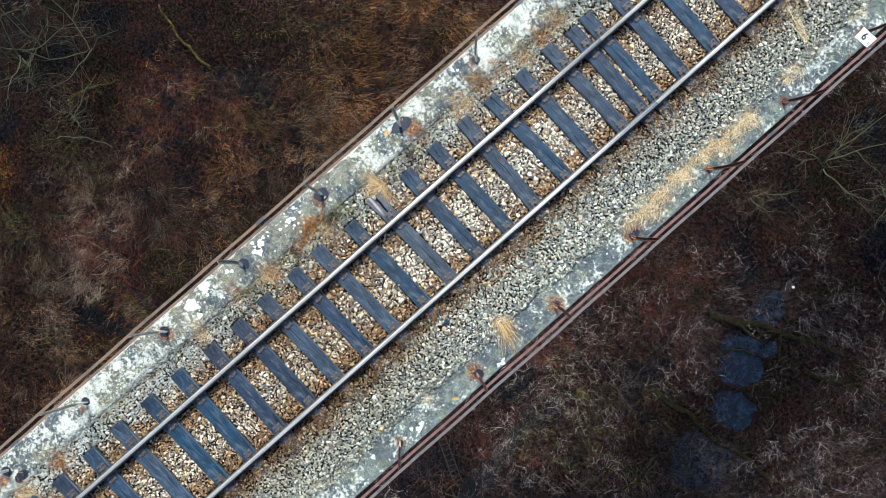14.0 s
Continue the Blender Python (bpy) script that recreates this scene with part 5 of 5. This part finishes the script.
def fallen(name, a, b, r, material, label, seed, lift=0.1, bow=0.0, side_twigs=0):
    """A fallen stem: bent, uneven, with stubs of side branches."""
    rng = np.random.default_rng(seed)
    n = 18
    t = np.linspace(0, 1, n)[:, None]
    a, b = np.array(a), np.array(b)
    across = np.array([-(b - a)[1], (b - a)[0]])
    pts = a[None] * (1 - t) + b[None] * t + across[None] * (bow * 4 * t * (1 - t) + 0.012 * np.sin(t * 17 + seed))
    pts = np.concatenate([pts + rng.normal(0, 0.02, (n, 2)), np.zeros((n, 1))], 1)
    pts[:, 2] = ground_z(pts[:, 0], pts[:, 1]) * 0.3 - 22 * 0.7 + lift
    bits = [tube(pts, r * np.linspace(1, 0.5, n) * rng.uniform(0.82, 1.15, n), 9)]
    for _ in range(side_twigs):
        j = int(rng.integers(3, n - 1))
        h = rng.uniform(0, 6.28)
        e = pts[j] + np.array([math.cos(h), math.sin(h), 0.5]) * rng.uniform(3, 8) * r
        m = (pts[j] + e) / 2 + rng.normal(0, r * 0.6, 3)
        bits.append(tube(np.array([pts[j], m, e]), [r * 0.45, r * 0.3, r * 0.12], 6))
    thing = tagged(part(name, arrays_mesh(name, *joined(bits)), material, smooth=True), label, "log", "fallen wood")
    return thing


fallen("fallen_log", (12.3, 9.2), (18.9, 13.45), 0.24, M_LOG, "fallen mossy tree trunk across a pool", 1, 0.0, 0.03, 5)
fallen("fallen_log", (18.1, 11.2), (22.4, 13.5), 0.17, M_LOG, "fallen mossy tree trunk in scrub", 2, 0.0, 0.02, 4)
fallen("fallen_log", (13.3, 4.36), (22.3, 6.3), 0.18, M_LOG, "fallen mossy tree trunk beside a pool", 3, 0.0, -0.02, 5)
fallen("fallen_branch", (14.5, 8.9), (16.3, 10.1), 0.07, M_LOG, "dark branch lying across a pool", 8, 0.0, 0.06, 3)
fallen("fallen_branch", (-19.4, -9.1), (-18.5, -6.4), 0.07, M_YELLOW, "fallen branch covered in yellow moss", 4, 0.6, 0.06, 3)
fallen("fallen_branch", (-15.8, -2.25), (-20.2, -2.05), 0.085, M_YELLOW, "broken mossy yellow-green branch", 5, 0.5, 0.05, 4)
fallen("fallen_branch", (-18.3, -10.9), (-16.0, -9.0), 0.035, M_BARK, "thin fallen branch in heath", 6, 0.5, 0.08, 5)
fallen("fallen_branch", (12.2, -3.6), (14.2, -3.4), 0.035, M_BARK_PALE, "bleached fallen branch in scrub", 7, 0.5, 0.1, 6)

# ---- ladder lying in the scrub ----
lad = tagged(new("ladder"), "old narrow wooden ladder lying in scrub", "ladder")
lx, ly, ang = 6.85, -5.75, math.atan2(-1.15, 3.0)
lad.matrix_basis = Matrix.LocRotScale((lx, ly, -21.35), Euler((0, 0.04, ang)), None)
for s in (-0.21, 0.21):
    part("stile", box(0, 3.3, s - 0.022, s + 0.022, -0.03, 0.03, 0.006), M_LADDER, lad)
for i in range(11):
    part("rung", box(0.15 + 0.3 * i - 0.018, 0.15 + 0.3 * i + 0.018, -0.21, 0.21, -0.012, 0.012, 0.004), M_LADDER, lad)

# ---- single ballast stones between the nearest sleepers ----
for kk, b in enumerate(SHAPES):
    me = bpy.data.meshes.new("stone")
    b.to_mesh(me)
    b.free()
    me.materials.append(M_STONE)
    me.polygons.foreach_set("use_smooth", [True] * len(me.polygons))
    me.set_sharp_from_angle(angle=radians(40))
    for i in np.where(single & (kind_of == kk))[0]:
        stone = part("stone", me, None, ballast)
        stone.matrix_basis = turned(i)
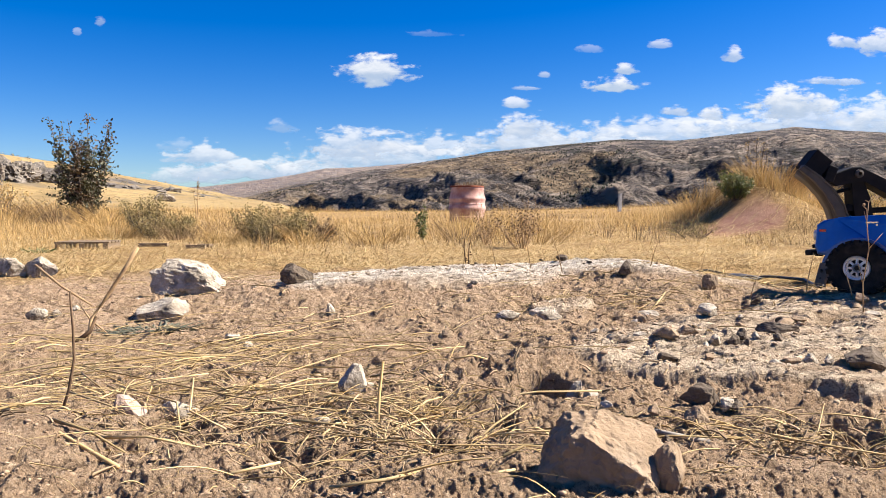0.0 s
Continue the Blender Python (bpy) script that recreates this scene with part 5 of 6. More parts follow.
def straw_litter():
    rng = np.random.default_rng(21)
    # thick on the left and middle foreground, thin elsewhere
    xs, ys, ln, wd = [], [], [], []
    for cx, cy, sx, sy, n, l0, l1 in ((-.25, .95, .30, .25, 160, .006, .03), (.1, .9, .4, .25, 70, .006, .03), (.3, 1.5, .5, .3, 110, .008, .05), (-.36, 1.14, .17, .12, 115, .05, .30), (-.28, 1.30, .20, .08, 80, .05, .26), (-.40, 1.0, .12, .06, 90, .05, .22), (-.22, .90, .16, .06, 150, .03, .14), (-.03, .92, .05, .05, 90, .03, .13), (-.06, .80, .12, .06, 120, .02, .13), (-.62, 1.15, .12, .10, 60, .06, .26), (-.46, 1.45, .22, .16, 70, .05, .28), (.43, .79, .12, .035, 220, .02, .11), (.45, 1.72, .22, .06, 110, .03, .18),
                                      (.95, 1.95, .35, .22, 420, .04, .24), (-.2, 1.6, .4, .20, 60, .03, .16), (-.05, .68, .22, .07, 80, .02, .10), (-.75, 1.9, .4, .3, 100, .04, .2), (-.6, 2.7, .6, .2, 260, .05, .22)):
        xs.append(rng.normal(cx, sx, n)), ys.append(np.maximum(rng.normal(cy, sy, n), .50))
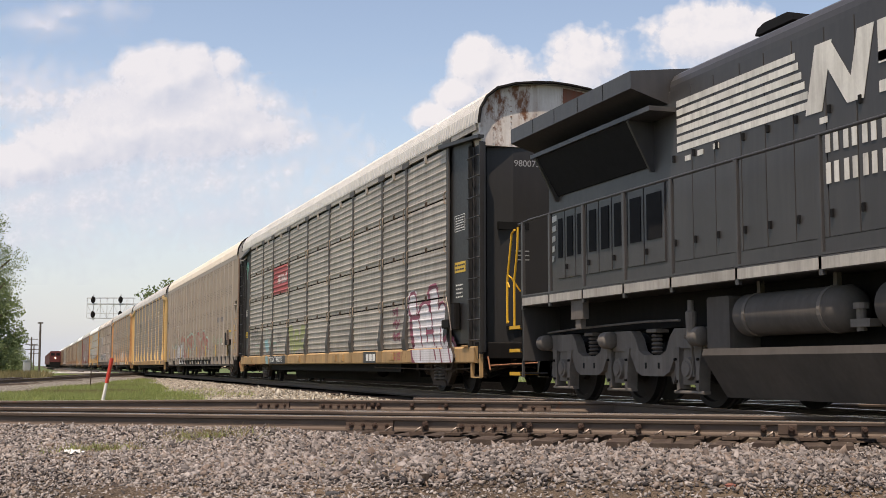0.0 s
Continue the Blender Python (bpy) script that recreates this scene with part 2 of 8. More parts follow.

══════════════════════════════

### Task instructions
Copy the listing exactly. Any image in it stays out of the copy.

### Correct answer
14.0 s
Continue the Blender Python (bpy) script that recreates this scene with part 5 of 5. This part finishes the script.
def fallen(name, a, b, r, material, label, seed, lift=0.1, bow=0.0, side_twigs=0):
    """A fallen stem: bent, uneven, with stubs of side branches."""
    rng = np.random.default_rng(seed)
    n = 18
    t = np.linspace(0, 1, n)[:, None]
    a, b = np.array(a), np.array(b)
    across = np.array([-(b - a)[1], (b - a)[0]])
    pts = a[None] * (1 - t) + b[None] * t + across[None] * (bow * 4 * t * (1 - t) + 0.012 * np.sin(t * 17 + seed))
    pts = np.concatenate([pts + rng.normal(0, 0.02, (n, 2)), np.zeros((n, 1))], 1)
    pts[:, 2] = ground_z(pts[:, 0], pts[:, 1]) * 0.3 - 22 * 0.7 + lift
    bits = [tube(pts, r * np.linspace(1, 0.5, n) * rng.uniform(0.82, 1.15, n), 9)]
    for _ in range(side_twigs):
        j = int(rng.integers(3, n - 1))
        h = rng.uniform(0, 6.28)
        e = pts[j] + np.array([math.cos(h), math.sin(h), 0.5]) * rng.uniform(3, 8) * r
        m = (pts[j] + e) / 2 + rng.normal(0, r * 0.6, 3)
        bits.append(tube(np.array([pts[j], m, e]), [r * 0.45, r * 0.3, r * 0.12], 6))
    thing = tagged(part(name, arrays_mesh(name, *joined(bits)), material, smooth=True), label, "log", "fallen wood")
    return thing


fallen("fallen_log", (12.3, 9.2), (18.9, 13.45), 0.24, M_LOG, "fallen mossy tree trunk across a pool", 1, 0.0, 0.03, 5)
fallen("fallen_log", (18.1, 11.2), (22.4, 13.5), 0.17, M_LOG, "fallen mossy tree trunk in scrub", 2, 0.0, 0.02, 4)
fallen("fallen_log", (13.3, 4.36), (22.3, 6.3), 0.18, M_LOG, "fallen mossy tree trunk beside a pool", 3, 0.0, -0.02, 5)
fallen("fallen_branch", (14.5, 8.9), (16.3, 10.1), 0.07, M_LOG, "dark branch lying across a pool", 8, 0.0, 0.06, 3)
fallen("fallen_branch", (-19.4, -9.1), (-18.5, -6.4), 0.07, M_YELLOW, "fallen branch covered in yellow moss", 4, 0.6, 0.06, 3)
fallen("fallen_branch", (-15.8, -2.25), (-20.2, -2.05), 0.085, M_YELLOW, "broken mossy yellow-green branch", 5, 0.5, 0.05, 4)
fallen("fallen_branch", (-18.3, -10.9), (-16.0, -9.0), 0.035, M_BARK, "thin fallen branch in heath", 6, 0.5, 0.08, 5)
fallen("fallen_branch", (12.2, -3.6), (14.2, -3.4), 0.035, M_BARK_PALE, "bleached fallen branch in scrub", 7, 0.5, 0.1, 6)

# ---- ladder lying in the scrub ----
lad = tagged(new("ladder"), "old narrow wooden ladder lying in scrub", "ladder")
lx, ly, ang = 6.85, -5.75, math.atan2(-1.15, 3.0)
lad.matrix_basis = Matrix.LocRotScale((lx, ly, -21.35), Euler((0, 0.04, ang)), None)
for s in (-0.21, 0.21):
    part("stile", box(0, 3.3, s - 0.022, s + 0.022, -0.03, 0.03, 0.006), M_LADDER, lad)
for i in range(11):
    part("rung", box(0.15 + 0.3 * i - 0.018, 0.15 + 0.3 * i + 0.018, -0.21, 0.21, -0.012, 0.012, 0.004), M_LADDER, lad)

# ---- single ballast stones between the nearest sleepers ----
for kk, b in enumerate(SHAPES):
    me = bpy.data.meshes.new("stone")
    b.to_mesh(me)
    b.free()
    me.materials.append(M_STONE)
    me.polygons.foreach_set("use_smooth", [True] * len(me.polygons))
    me.set_sharp_from_angle(angle=radians(40))
    for i in np.where(single & (kind_of == kk))[0]:
        stone = part("stone", me, None, ballast)
        stone.matrix_basis = turned(i)
0.0 s
Continue the Blender Python (bpy) script that recreates this scene with part 5 of 6. More parts follow.
def straw_litter():
    rng = np.random.default_rng(21)
    # thick on the left and middle foreground, thin elsewhere
    xs, ys, ln, wd = [], [], [], []
    for cx, cy, sx, sy, n, l0, l1 in ((-.25, .95, .30, .25, 160, .006, .03), (.1, .9, .4, .25, 70, .006, .03), (.3, 1.5, .5, .3, 110, .008, .05), (-.36, 1.14, .17, .12, 115, .05, .30), (-.28, 1.30, .20, .08, 80, .05, .26), (-.40, 1.0, .12, .06, 90, .05, .22), (-.22, .90, .16, .06, 150, .03, .14), (-.03, .92, .05, .05, 90, .03, .13), (-.06, .80, .12, .06, 120, .02, .13), (-.62, 1.15, .12, .10, 60, .06, .26), (-.46, 1.45, .22, .16, 70, .05, .28), (.43, .79, .12, .035, 220, .02, .11), (.45, 1.72, .22, .06, 110, .03, .18),
                                      (.95, 1.95, .35, .22, 420, .04, .24), (-.2, 1.6, .4, .20, 60, .03, .16), (-.05, .68, .22, .07, 80, .02, .10), (-.75, 1.9, .4, .3, 100, .04, .2), (-.6, 2.7, .6, .2, 260, .05, .22)):
        xs.append(rng.normal(cx, sx, n)), ys.append(np.maximum(rng.normal(cy, sy, n), .50))
0.0 s
Continue the Blender Python (bpy) script that recreates this scene with part 2 of 8. More parts follow.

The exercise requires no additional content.